Millville Army Air Field was once the epicenter of P-47 Thunderbolt training, and the heart of that plane was this monster: the Pratt and Whitney R-2800, 18-cylinder engine. Built from 1939-1960, this beast could produce over 2,000 horsepower, taking the Thunderbolt to speeds in excess of 420 miles per hour.
Debris from crashed P-47 Thunderbolt.
Piloting the Thunderbolt required skill, and during WWII several pilots crashed during training, including fourteen pilots who lost their lives. There is a small memorial to these pilots in the museum.
Jettisonable auxiliary fuel tank.
The museum is crammed with assorted aviation gear, and one of the most interesting objects is this WWII-era disposable fuel tank (the black, cylindrical-shaped object). In order to achieve maximum lightness, the tank is not made out of plastic or rubber… it’s created with compressed paper!
Display on women pilots during WWII.
Although not permitted to fly in combat operations, women pilots played a key role during World War II. They would ferry fighter planes and bombers from factories to military bases, they would test new planes, and they were also often tasked with the dangerous job of flying planes that would drag airborne targets through the sky for target practice.
Exhibit on USO and military medicine in WWII.
During the war, Atlantic City’s famed beach resorts were repurposed as rehabilitation hospitals for injured and wounded combat veterans. The wheelchair (pictured) is from one such resort-turned-military-hospital.
Small collection of military toys from WWII.
In a small collection of WWII-era toys, one object caught both my and my dad’s eye: a practice bomb that was turned into a child’s scooter (center).
Display of Japanese military memorabilia from WWII.
The military had a collection of both Nazi German and Imperial Japanese equipment from World War II. One of the most interesting, and chilling, objects was the headband worn by kamikaze pilots, whose mission was to turn their airplanes into human-directed projectiles.
POW-MIA exhibit.
This small, but sobering, exhibit on soldiers missing in action was very well designed.
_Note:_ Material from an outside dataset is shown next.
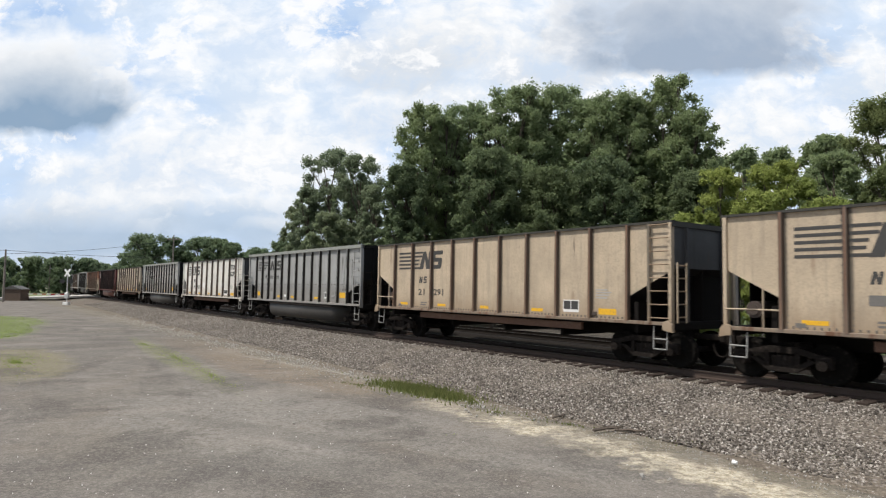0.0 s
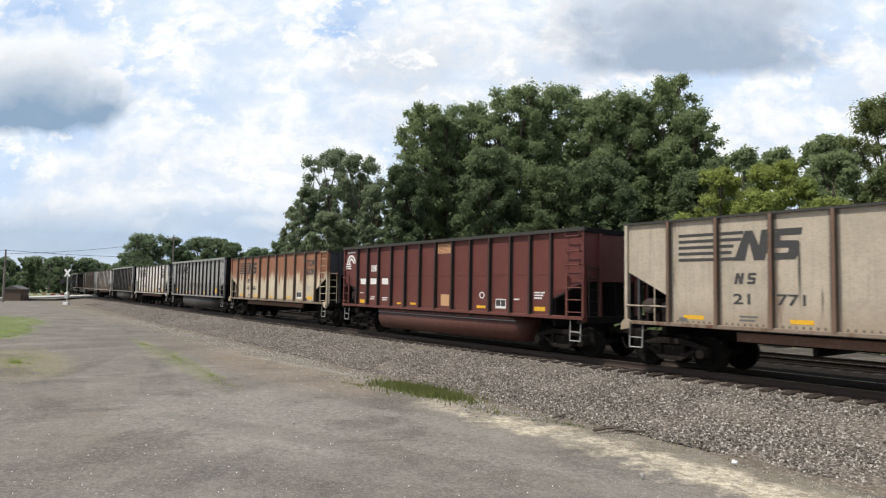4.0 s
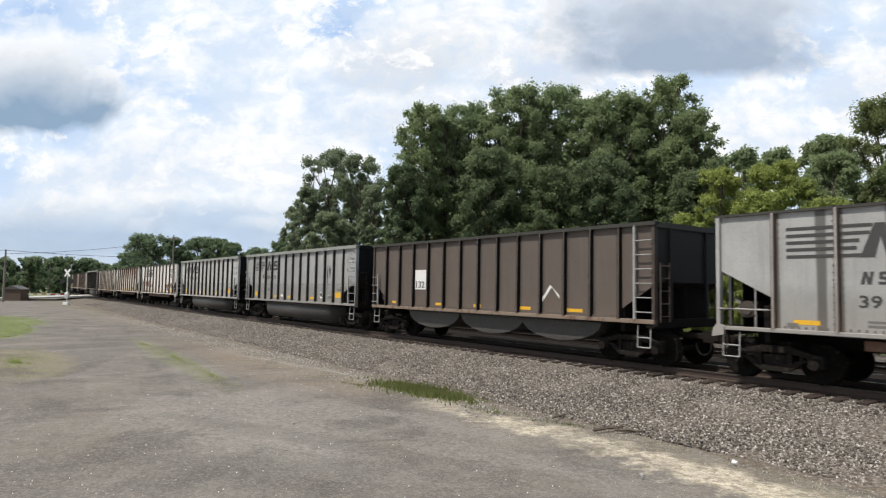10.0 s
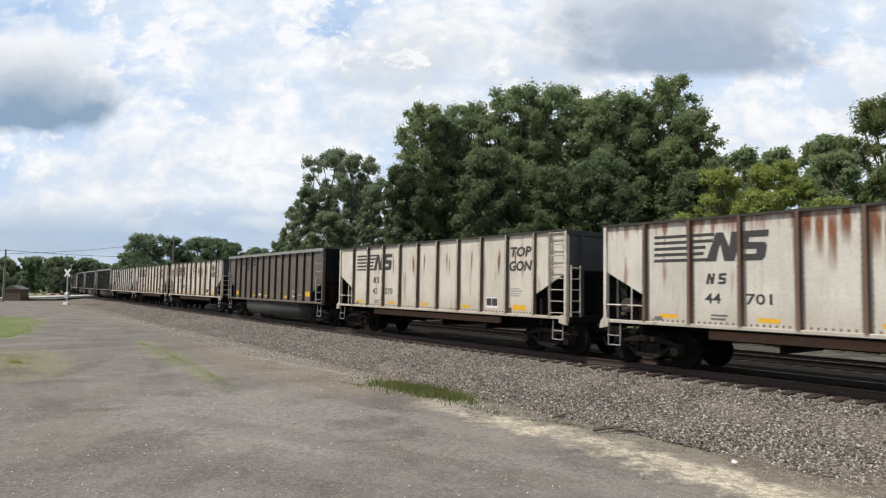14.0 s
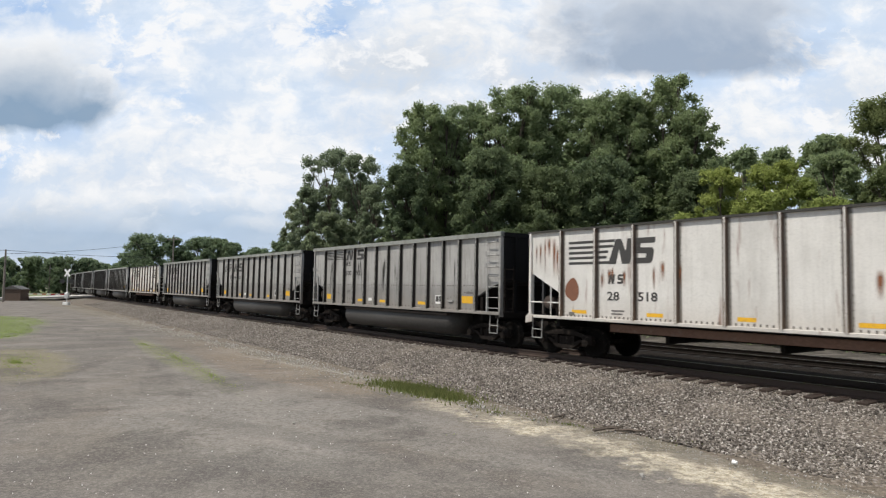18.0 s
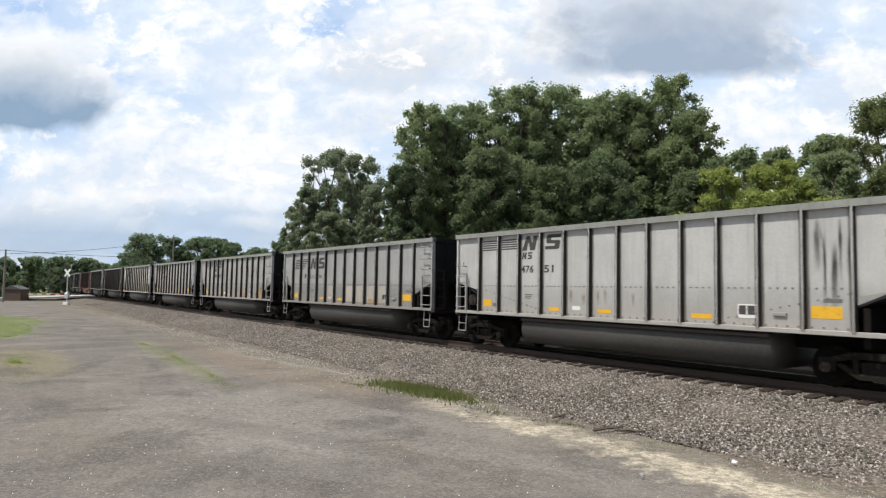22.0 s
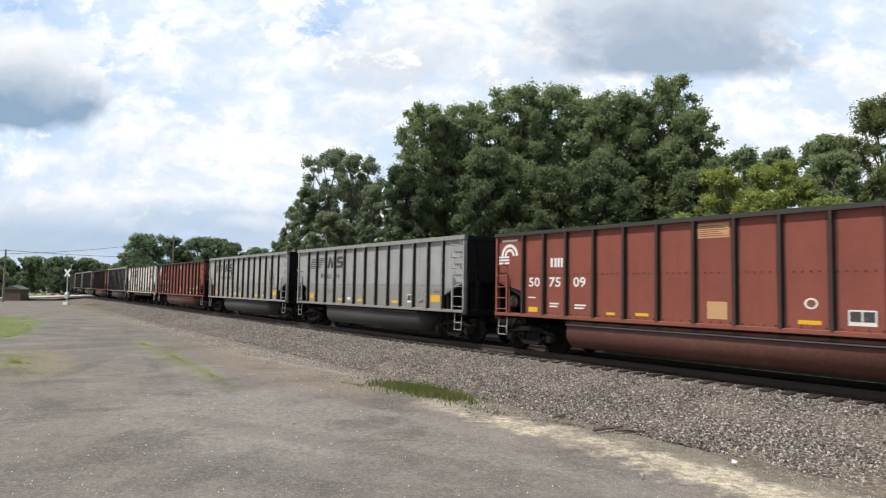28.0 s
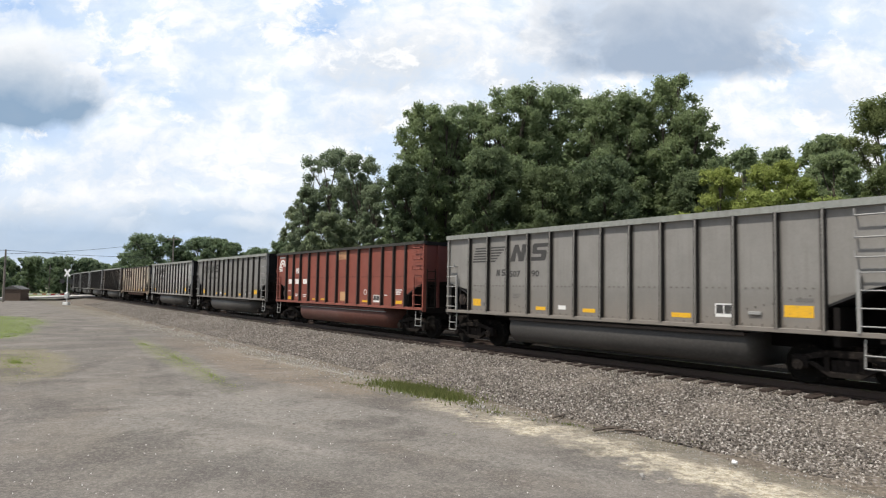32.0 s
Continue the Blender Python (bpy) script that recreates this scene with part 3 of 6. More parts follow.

From World War II through today, over 81,000 American service personnel remain missing in action (via Defense POW/MIA Accounting Agency).
I-bean from World Trade Center.
The museum also housed a small piece of the remains of the World Trade Center. As an aside, 9/11/2001 feels like it was just a few years ago. It’s jarring to think that it took place over two decades in the past.
A-4 Skyhawk.
The museum houses a few larger pieces on its property, including this Cold War-era A-4 Skyhawk. This particular jet saw service in the Vietnam War.
M60A3 Patton tank.
Another Cold War-era fighting machine: an M60A3 Patton tank. Although long-since obsolete, a number of these tanks continue to serve in militaries around the world. A variation of the M60 that carries a 60-foot long bridge for crossing rivers and other obstacles is still useful – the United States recently donated 8 of these mobile bridges to Ukraine.
C-23 Sherpa.
Looking like something from World War II, the C-23 Sherpa transport plane was actually introduced in 1984. The Sherpa was designed to take off and land from short, unpaved runways, providing transport to areas lacking a proper airport. After a fun hour at the museum, my Dad and I climbed back into the HR-V and set off for home.
Car odometer reading 006081 miles.
I dropped Dad off and then returned my Mom’s commandeered vehicle. The six thousand mile mark is now in the books… onward!!
Car odometer reading 216438 TRIP A 121.6
At the end of the day, it was time to jump back in old faithful, my 2012 Honda Accord for the drive home. 217,000 miles is right around the corner!

Wrapping Up

As I said in my last post, I continue to enjoy finding these little-known gems throughout my home state. The Millville Army Airfield Museum is open Tuesday through Sunday from 10:00 am – 4:00 pm. The best part? The museum is totally free to visit, although donations are greatly appreciated!

Thanks, as always, for coming along on another journey down the open road ahead!